RL: How is the Ethiopian situation related to the rest of Africa? For example, in Egypt, a judge recently sentenced three Al-Jazeera journalists to seven to 10 years in prison. Several other journalists are imprisoned there as well.
EM: The Ethiopian government is giving a kind of message to the rest of the African governments, to get away with gross violations of human rights. One of the things that is common in Ethiopia is arresting bloggers or journalists and sentencing them to twenty-something years–for example, Eskinder Nega, one of the prominent bloggers, who had been sentenced to 18 years in prison just for blogging. And the rest of the African governments are taking a lesson from that. … It’s giving the wrong message that African governments can get away with impunity. [The Ethiopian authorities] are trying to make impunity as mainstream as possible. So that’s what happened in Egypt now. It’s all common in the region. It has this chilling effect on freedom of expression.

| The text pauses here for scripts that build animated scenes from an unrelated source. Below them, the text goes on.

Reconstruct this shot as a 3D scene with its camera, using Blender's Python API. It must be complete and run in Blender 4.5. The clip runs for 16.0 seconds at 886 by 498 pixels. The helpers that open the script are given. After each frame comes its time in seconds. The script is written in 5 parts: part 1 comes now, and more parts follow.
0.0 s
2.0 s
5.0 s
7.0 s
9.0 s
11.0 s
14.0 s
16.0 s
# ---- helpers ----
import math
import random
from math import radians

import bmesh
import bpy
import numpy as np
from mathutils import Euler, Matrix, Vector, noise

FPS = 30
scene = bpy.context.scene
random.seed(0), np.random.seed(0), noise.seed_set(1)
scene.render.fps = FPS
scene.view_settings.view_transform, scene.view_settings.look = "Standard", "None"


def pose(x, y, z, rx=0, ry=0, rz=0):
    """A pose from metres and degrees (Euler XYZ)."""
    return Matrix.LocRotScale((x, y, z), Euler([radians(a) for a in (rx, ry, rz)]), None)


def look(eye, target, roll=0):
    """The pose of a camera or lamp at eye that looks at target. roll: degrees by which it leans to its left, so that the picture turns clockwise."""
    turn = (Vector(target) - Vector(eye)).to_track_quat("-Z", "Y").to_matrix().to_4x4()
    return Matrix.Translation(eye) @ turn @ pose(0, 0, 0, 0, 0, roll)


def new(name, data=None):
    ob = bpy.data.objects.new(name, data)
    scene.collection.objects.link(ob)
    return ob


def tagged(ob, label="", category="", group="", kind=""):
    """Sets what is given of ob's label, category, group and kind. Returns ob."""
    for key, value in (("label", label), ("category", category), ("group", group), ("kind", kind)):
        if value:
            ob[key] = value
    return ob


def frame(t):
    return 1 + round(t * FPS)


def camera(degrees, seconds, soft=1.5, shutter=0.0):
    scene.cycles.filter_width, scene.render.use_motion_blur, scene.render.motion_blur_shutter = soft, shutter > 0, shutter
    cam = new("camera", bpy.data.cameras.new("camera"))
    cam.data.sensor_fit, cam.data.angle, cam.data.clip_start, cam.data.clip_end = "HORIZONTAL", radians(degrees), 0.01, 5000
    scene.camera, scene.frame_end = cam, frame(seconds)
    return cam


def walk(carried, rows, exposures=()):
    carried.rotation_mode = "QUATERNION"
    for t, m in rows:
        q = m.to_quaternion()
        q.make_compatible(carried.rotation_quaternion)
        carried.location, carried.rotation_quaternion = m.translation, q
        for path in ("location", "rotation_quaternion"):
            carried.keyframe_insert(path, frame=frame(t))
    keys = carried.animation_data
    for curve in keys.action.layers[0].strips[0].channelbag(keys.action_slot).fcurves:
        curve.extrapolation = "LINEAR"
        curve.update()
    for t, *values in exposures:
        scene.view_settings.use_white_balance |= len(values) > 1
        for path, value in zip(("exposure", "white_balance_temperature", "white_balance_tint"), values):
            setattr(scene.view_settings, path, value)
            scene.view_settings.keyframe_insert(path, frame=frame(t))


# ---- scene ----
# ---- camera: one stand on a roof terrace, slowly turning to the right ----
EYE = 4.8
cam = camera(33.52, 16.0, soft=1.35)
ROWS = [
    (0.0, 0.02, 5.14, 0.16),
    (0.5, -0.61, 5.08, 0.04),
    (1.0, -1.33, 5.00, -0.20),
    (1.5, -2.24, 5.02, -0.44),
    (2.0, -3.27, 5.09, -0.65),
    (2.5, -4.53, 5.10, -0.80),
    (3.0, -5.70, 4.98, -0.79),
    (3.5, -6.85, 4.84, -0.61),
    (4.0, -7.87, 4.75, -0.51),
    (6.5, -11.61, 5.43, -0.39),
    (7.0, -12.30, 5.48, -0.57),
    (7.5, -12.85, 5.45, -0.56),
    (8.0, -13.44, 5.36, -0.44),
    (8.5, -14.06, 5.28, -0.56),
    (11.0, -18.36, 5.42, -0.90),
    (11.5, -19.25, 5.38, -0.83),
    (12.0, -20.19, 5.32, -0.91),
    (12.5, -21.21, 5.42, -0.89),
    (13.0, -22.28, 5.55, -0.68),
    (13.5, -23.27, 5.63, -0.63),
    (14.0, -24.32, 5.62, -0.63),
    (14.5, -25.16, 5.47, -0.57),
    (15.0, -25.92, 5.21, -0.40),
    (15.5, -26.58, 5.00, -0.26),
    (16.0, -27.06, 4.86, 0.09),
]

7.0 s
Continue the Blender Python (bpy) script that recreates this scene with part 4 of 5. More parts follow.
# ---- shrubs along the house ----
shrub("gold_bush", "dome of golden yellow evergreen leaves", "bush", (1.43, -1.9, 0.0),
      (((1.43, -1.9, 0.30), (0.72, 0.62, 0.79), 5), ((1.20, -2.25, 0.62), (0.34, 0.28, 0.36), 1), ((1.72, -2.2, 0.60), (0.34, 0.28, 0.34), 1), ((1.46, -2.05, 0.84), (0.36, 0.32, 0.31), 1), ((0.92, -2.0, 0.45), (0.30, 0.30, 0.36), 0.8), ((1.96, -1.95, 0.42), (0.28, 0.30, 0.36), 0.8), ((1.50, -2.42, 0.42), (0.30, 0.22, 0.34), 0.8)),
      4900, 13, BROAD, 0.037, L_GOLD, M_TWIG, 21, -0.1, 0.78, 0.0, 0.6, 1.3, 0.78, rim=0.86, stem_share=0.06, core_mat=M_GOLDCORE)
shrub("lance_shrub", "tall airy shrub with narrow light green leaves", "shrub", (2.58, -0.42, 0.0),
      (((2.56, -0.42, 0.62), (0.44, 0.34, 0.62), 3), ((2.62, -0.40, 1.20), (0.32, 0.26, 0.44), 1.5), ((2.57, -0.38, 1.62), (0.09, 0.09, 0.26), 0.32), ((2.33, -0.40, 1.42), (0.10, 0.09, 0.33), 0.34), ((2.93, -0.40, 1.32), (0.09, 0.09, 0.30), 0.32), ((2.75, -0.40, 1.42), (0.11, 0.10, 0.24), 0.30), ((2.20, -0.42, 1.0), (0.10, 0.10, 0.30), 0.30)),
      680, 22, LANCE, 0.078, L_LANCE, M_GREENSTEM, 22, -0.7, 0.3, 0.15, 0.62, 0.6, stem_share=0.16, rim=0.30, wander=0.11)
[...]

RL: You mentioned fewer than 2 percent of the Ethiopian population has an Internet connection. Why does the government care so much about a few bloggers?
EM: There are different theories about that. The first one is that change comes from the elite, comes from cities–and people who use Internet are from cities. If you try to control people’s information who are living in cities, you can control all sorts of revolutions or instability. … There is this tendency of trying to use every bit of information for its own sake.
The government’s constitution, which is a very good constitution, claims that the public media should be ruled by the public, but in the Ethiopian case, it’s ruled by the government. There is no plurality of voices in government and media. And they want to control that because there is a sort of plurality on the Internet. If you go into the Ethiopian social media sphere, you see all kinds of comments about the government and opposition groups.
Editor’s note: The first paragraph of this post has been corrected to reflect that of nine journalists arrested in April, only six were Zone 9 bloggers, not all nine as previously stated.